Я никогда в этих разговорах участия не принимал. Мне они вообще не нравились (по хронически присущему мне чистоплюйству), хотя некоторых из моих соседей по Россолимо я вполне мог понять. У них были такие болезни, что о бабах им приходилось только мечтать. Ближайшим моим соседом был морячок с подлодки К-19, которая горела в 1972 году. Он был отмечен командованием – награжден орденом Красной Звезды и с момента катастрофы без перерыва мотался по разным больницам. Никаких привилегий у него не было, и он, как и все мы, на ужин и обед ел тушеную капусту, которая скрипела на зубах, потому что между листьями густо была проложена морским песком. Морячку о бабах оставалось только грезить.
Его почему-то в особенности интересовал вопрос – каков размер женского интимного места – в глубину и в ширину. И он начинал страшно волноваться, когда кто-нибудь, скажем, из посетителей, рассказывал на эту тему что-нибудь новенькое.
Общая теория у морячка была такая: чем ниже ростом – тем больше, чем выше – тем меньше.
И пытался выстроить из этого какой-то особенный закон. Но не получалось, потому что маленькие и большие мужчины почему-то аналогичным свойством явно не обладают.

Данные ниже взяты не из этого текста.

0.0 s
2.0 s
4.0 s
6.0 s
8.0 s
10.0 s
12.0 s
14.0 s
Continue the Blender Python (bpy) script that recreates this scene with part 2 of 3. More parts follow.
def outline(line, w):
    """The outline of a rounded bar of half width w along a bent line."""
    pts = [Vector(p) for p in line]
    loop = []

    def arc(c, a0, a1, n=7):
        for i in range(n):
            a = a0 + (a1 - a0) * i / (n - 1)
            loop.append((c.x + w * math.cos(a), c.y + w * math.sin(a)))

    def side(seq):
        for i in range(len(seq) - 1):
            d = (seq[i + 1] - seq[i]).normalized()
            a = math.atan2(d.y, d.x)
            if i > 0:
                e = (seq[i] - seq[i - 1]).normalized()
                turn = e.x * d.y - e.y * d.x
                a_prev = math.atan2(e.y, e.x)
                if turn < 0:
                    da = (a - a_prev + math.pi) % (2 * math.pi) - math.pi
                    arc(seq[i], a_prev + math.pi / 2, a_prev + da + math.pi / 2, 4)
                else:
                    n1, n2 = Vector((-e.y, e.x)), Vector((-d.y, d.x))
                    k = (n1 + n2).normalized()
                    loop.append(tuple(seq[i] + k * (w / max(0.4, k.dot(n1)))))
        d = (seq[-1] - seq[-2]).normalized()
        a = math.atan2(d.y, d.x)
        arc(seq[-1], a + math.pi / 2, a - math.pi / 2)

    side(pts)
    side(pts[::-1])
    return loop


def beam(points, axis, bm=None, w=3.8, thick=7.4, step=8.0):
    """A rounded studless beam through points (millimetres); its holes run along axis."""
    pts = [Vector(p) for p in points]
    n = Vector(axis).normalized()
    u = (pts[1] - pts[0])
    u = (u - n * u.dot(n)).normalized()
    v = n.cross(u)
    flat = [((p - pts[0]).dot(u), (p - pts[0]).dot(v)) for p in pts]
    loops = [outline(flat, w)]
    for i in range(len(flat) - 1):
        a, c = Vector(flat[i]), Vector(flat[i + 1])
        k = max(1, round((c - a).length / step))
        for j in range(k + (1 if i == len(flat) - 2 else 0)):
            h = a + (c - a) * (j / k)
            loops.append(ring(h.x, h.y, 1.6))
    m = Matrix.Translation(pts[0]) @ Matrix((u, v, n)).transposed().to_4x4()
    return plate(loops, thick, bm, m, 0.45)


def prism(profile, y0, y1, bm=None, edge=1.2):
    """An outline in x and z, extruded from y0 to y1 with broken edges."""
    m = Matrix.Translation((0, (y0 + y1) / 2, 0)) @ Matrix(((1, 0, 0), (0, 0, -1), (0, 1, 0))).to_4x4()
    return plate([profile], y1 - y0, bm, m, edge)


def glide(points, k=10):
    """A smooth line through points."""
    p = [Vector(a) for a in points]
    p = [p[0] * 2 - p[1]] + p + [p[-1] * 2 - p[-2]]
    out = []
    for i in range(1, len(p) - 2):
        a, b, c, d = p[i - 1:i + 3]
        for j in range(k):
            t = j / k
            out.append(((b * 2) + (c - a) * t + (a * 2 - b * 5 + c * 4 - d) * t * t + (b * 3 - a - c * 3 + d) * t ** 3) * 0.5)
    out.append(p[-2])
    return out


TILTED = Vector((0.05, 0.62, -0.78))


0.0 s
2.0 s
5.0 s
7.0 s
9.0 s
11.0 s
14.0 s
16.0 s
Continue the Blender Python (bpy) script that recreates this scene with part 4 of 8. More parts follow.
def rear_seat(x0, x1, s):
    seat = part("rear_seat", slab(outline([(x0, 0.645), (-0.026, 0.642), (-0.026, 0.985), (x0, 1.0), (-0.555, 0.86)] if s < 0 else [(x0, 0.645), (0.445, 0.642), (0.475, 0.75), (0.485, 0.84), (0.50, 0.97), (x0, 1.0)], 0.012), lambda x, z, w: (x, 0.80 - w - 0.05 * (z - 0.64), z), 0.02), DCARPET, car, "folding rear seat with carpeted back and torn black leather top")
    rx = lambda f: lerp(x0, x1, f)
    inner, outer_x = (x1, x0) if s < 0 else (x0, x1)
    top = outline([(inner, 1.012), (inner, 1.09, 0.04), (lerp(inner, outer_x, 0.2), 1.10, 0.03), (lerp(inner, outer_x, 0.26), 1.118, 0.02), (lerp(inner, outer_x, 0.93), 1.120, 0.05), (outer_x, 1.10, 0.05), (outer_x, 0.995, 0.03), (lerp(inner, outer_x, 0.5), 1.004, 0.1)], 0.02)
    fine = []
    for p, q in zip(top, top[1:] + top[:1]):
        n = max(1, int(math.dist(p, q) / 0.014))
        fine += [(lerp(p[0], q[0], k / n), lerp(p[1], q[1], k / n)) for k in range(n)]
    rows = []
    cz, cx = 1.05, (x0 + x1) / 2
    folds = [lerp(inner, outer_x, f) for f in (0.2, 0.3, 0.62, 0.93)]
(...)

Вспоминая все это сейчас, уже совсем в полудреме, я подумал: какие все-таки жестокие ветры прошлись по нашей родине в последние десятилетия! Мало того, что они унесли с собой бесплатную медицину, так еще зачем-то прихватили с собой мужские разговоры о бабах!
И если захочется вдруг какой-нибудь мужской душе успокоиться и вспомнить четыре старые истины, так мало того, что аудитории – нет, но и с доказательствами может быть – беда!
Последняя мысль меня видимо до такой степени огорчила, что я немедленно уснул. Во всяком случае – продолжения я не помню.
(больницы, о женщинах)
Шанс
Сколько разных людей я перевидал в больницах! И какие есть талантливые и умные люди!
И вот что бросается в глаза. Почти каждый, начиная говорить о своей жизни, выделяет три периода – советский, 90-е годы и современность. И когда речь заходит о 90-х, то слышишь прямо удивительные вещи! Помилуйте, да не привирает ли мой сосед? А потом смотришь – нет, все – правда. А если и привирает, то именно про них – про 90-е. Огромная куча безумных проектов, бешеных денег, феерических знакомств. А когда речь заходит о сегодняшнем дне, то вроде и не было этих 90-х, а человек логично продолжил то, что было в начале жизни, в нашем советском прошлом. И только и слышно – а потом я ушел, хлопнул дверью, или мне надоело.
И вот, здравствуйте, за окном – нынешний день!
И в нем мы, жители больничной палаты, – проклинаем 90-е, ненавидим окружающее, ругаем начальство и лениво давим тараканов.
(больницы)
Что нам, старикам, еще остается?
Рядом со мной в палате, у окна, лежит глубокий старик, как сказали бы в 20-е годы прошлого века, – из бывших.
Высокий, худощавый, с правильными крупными чертами лица и седыми ухоженными усами.
Старик – явно непростой. Когда врач спросила его – кем вы работали? Он задумался и сказал:
– Много кем. Запишите – юристом.
Старик плохо слышит и все что-то бормочет себе под нос. В том числе по-английски и с отличным произношением!
И все время говорит по телефону. Ему звонят, он звонит. Я мало что понимаю, да особо и не прислушиваюсь.
А во время одного из звонков голос его как-то стал по-особому дрожать, и я обратил на это внимание.
Стало понятно, что звонит некая Светлана и говорит, что она вынуждена уйти с работы, потому что жена старика оскорбила ее так, что больше она терпеть не может. А дальше следует поток извинений и благодарностей. Не знаю, что делала эта Светлана, но она явно не домработница. Может, старик диктовал ей мемуары? Или писал какую-нибудь книгу?